* **Data block**:
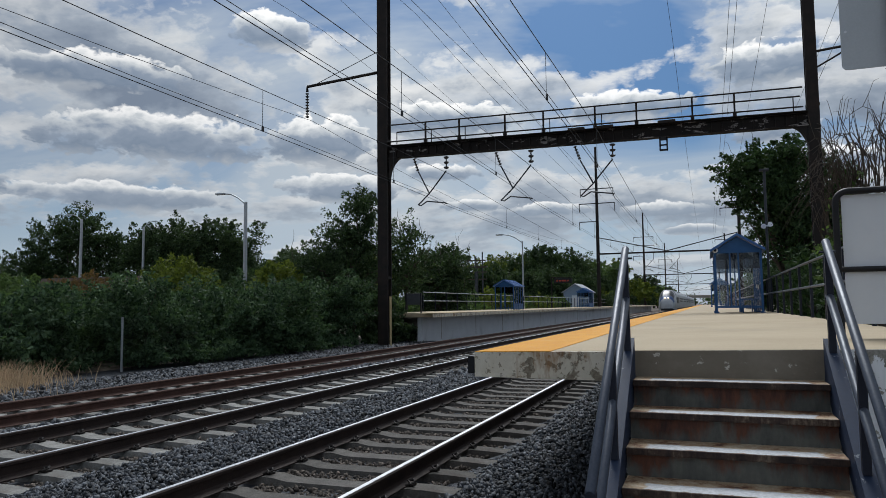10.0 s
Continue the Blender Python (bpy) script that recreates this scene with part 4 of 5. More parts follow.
def timber_pole(at, height, arms, label):
    root = thing("power_pole", label, "power pole", at, "distant power poles")
    bm = B()
    tube(bm, [(0, 0, 0), (0, 0, height)], (0.12, 0.08), 8)
    part("pole", bm, M_POLEGREY, root)
    for z in arms:
        bm = B()
        box(bm, -1.1, 1.1, -0.06, 0.06, z, z + 0.12)
        part("cross_arm", bm, M_BARK, root)


timber_pole((-22.3, 70, 0), 6.8, (6.3, 5.6), "dark timber power pole behind the railing")
timber_pole((-24.0, 76, 0), 6.5, (6.0, 5.4, 4.6), "dark timber power pole behind the railing")
timber_pole((-24.6, 80, 0), 8.0, (), "dark timber pole behind the railing")
timber_pole((31.2, 56, 0), 8.6, (7.8, 7.0), "timber power pole beyond the car park")


def camera_mast():
    root = thing("speaker_mast", "slim grey platform mast with white horn speakers", "mast", (1.95, 27.5, platform_z(1.9)))
    bm = B()
    tube(bm, [(0, 0, -1.3), (0, 0, 5.0)], 0.045, 8)
    box(bm, -0.16, 0.16, -0.1, 0.1, 4.95, 5.03, 0.02)
    part("pole", bm, M_POLEGREY, root)
    for s in (-1, 1):
        bm = B()
        tube(bm, [(0, 0, 3.0), (s * 0.08, -0.1, 3.0), (s * 0.11, -0.22, 3.0 + 0.03 * s)], (0.03, 0.04, 0.09), 12)
        part("speaker", bm, M_SIGNBACK, root, "white horn speaker")


camera_mast()

def information_display(at):
    root = thing("train_display", "black hanging display with red letters over the platform", "display", at)
    bm = B()
    tube(bm, [(-1.3, 0, 0), (-1.3, 0, 3.5)], 0.07, 6)
    tube(bm, [(-1.3, 0, 3.4), (0.8, 0, 3.4)], 0.05, 6)
    part("stand", bm, M_GANTRY, root)
    bm = B()
    box(bm, -1.0, 1.0, -0.15, 0.15, 2.75, 3.3, 0.02)
    part("case", bm, M_BLACK, root)
    bm = B()
    for i in range(5):
        box(bm, -0.75 + i * 0.3, -0.52 + i * 0.3, -0.165, -0.152, 2.93, 3.1)
    part("text_bar", bm, M_RED, root, "row of dim red bars")


M_RED = material("dull red plastic", ((0.25, 0.03, 0.02), (0.4, 0.06, 0.04)), 4, 0.5)
information_display((-15.2, 80, 1.42))


def hut(at):
    root = thing("station_hut", "pale blue clapboard hut with a gabled roof", "hut", at)
    W, D, E, P = 3.4, 7.0, 2.6, 3.7
    bm = B()
    prism(bm, [(0, 0), (W, 0), (W, E), (W / 2, P), (0, E)], "y", 0, D)
    part("wall", bm, M_PALEBLUE, root)
    bm = B()
    for z in range(16):
        box(bm, -0.015, W + 0.015, -0.015, 0.0, 0.1 + z * 0.16, 0.12 + z * 0.16)
    part("clapboard", bm, M_PALEBLUE, root)
    for s in (0, 1):
        bm = B()
        b = (-0.25, E - 0.1) if s == 0 else (W + 0.25, E - 0.1)
        prism(bm, [(W / 2, P + 0.02), b, (b[0], b[1] + 0.1), (W / 2, P + 0.14)], "y", -0.25, D + 0.25)
        part("roof_side", bm, M_STEEL, root)
    bm = B()
    box(bm, 1.2, 2.2, -0.04, -0.005, 0.0, 2.1)
    part("door", bm, M_SIGNBACK, root)


M_PALEBLUE = material("pale blue boards", ((0.20, 0.27, 0.36), (0.26, 0.34, 0.44)), 2.0, 0.7, bump=0.1)
hut((-19.9, 105, 1.0))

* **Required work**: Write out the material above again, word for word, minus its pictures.

* **Task result**:
10.0 s
Continue the Blender Python (bpy) script that recreates this scene with part 4 of 5. More parts follow.
def timber_pole(at, height, arms, label):
    root = thing("power_pole", label, "power pole", at, "distant power poles")
    bm = B()
    tube(bm, [(0, 0, 0), (0, 0, height)], (0.12, 0.08), 8)
    part("pole", bm, M_POLEGREY, root)
    for z in arms:
        bm = B()
        box(bm, -1.1, 1.1, -0.06, 0.06, z, z + 0.12)
        part("cross_arm", bm, M_BARK, root)


timber_pole((-22.3, 70, 0), 6.8, (6.3, 5.6), "dark timber power pole behind the railing")
timber_pole((-24.0, 76, 0), 6.5, (6.0, 5.4, 4.6), "dark timber power pole behind the railing")
timber_pole((-24.6, 80, 0), 8.0, (), "dark timber pole behind the railing")
timber_pole((31.2, 56, 0), 8.6, (7.8, 7.0), "timber power pole beyond the car park")


def camera_mast():
    root = thing("speaker_mast", "slim grey platform mast with white horn speakers", "mast", (1.95, 27.5, platform_z(1.9)))
    bm = B()
    tube(bm, [(0, 0, -1.3), (0, 0, 5.0)], 0.045, 8)
    box(bm, -0.16, 0.16, -0.1, 0.1, 4.95, 5.03, 0.02)
    part("pole", bm, M_POLEGREY, root)
    for s in (-1, 1):
        bm = B()
        tube(bm, [(0, 0, 3.0), (s * 0.08, -0.1, 3.0), (s * 0.11, -0.22, 3.0 + 0.03 * s)], (0.03, 0.04, 0.09), 12)
        part("speaker", bm, M_SIGNBACK, root, "white horn speaker")


camera_mast()

def information_display(at):
    root = thing("train_display", "black hanging display with red letters over the platform", "display", at)
    bm = B()
    tube(bm, [(-1.3, 0, 0), (-1.3, 0, 3.5)], 0.07, 6)
    tube(bm, [(-1.3, 0, 3.4), (0.8, 0, 3.4)], 0.05, 6)
    part("stand", bm, M_GANTRY, root)
    bm = B()
    box(bm, -1.0, 1.0, -0.15, 0.15, 2.75, 3.3, 0.02)
    part("case", bm, M_BLACK, root)
    bm = B()
    for i in range(5):
        box(bm, -0.75 + i * 0.3, -0.52 + i * 0.3, -0.165, -0.152, 2.93, 3.1)
    part("text_bar", bm, M_RED, root, "row of dim red bars")


M_RED = material("dull red plastic", ((0.25, 0.03, 0.02), (0.4, 0.06, 0.04)), 4, 0.5)
information_display((-15.2, 80, 1.42))


def hut(at):
    root = thing("station_hut", "pale blue clapboard hut with a gabled roof", "hut", at)
    W, D, E, P = 3.4, 7.0, 2.6, 3.7
    bm = B()
    prism(bm, [(0, 0), (W, 0), (W, E), (W / 2, P), (0, E)], "y", 0, D)
    part("wall", bm, M_PALEBLUE, root)
    bm = B()
    for z in range(16):
        box(bm, -0.015, W + 0.015, -0.015, 0.0, 0.1 + z * 0.16, 0.12 + z * 0.16)
    part("clapboard", bm, M_PALEBLUE, root)
    for s in (0, 1):
        bm = B()
        b = (-0.25, E - 0.1) if s == 0 else (W + 0.25, E - 0.1)
        prism(bm, [(W / 2, P + 0.02), b, (b[0], b[1] + 0.1), (W / 2, P + 0.14)], "y", -0.25, D + 0.25)
        part("roof_side", bm, M_STEEL, root)
    bm = B()
    box(bm, 1.2, 2.2, -0.04, -0.005, 0.0, 2.1)
    part("door", bm, M_SIGNBACK, root)


M_PALEBLUE = material("pale blue boards", ((0.20, 0.27, 0.36), (0.26, 0.34, 0.44)), 2.0, 0.7, bump=0.1)
hut((-19.9, 105, 1.0))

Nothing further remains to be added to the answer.